Retour en haut de page
Thanatos, une stratégie communale comme une autre

Thanatos, une stratégie communale

Comment se mercater quand on est un territoire qui n’a, a priori, rien pour se différencier de ses voisins ? Et si on s’appuyait sur une vision entrepreneuriale de l’avenir, en saisissant un besoin et en le transformant en opportunité business ? Thanatos pourrait-il créer des emplois de façon pérenne sur un territoire ? Osons cette réflexion ensemble.

Un banc face à l'horizon

Dans un précédent éditorial, j’évoquais le positionnement mercatique implicite ou exprimé d’un territoire. Et le fait qu’un Maire, qu’il le veuille ou non, voire qu’il le comprenne ou pas, en est le chef d’orchestre, le compositeur, l’attaché de presse, le VRP. Ou pour le moins est membre structurant du commando qui projette son territoire.

Au titre d’un exemple d’exploration de pistes, je vais ici me placer à la responsabilité d’une collectivité qui, à la base, n’a pas d’atout et/ou de positionnement lisible, mais qui pourrait exploiter un créneau encore, semble-t-il, disponible.

La Mort, un business pérenne

Il y a 606 000 décès annuels en France. Les cimetières, à l’exception d’un privé à Besançon pour des raisons historiques, sont communaux. Mais communal ne signifie pas forcément réservé aux domiciliés.
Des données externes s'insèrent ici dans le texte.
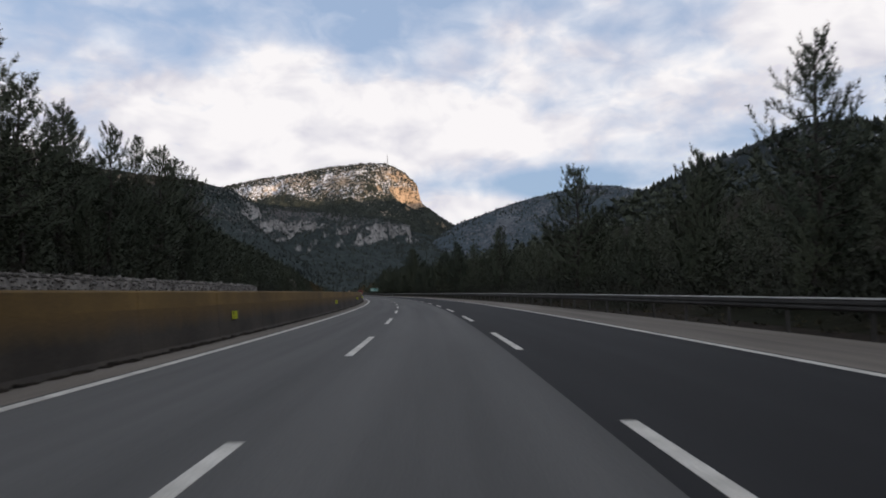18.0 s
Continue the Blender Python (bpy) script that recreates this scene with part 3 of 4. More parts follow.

Par contre, il y a pénurie de places dans au moins les grands cimetières urbains, et guère d’élargissements possibles. De plus, de nombreux « vieux » cimetières ont dû être supprimés pour des raisons d’hygiène, mais pas uniquement. Déjà, et par exemple, sur les 20 cimetières parisiens, les 6 les plus grands sont extramuros et eux aussi quasi saturés. (Paris-Pantin : 107 hectares, 200 000 concessions, 5 000 inhumations annuelles, soit 25 par jours ouvrables).

L’idée serait donc qu’un territoire se positionne en tant que « prestataire de l’après décès ».

Thanatos au service de la Vie

Une bourgade qui serait à moins d’une heure d’une grande agglomération, reliée par la route et par le fer, dont l’altimétrie serait entre 10 et 500 mètres, bénéficiant d’une zone encore agricole ou non valorisée type NA (c’est à dire classée « Future zone d’urbanisation »), au sol ni marécageux ni rocheux dense, pourrait sur 20 hectares (au moins dans un premier temps) créer une zone thanatos à la place d’une friche ou de petites fermes proches du centre.

Nous raisonnons ici pour l’exemple sur 20 hectares dédiés comprenant :

  • un cimetière traditionnel de 10 hectares, soit 100 000 m², soit environ 13 000 concessions de base et statistiquement 75 000 places référentes ;
  • à côté, voire l’entourant sur 2 ou 3 cotés, un « bois du souvenir » de 5 hectares planté de 250 chênes aux pieds desquels les cendres des incinérés pourraient être dispersées ;
  • enfin, une zone d’activité et de logistique sur 5 autres hectares qui recevra, outre un parking, une chambre funéraire à 4 nefs, un crématorium à 4 cellules, un bureau de gestion et des bâtiments pour les entreprises funéraires (peut être au moins au nombre de quatre).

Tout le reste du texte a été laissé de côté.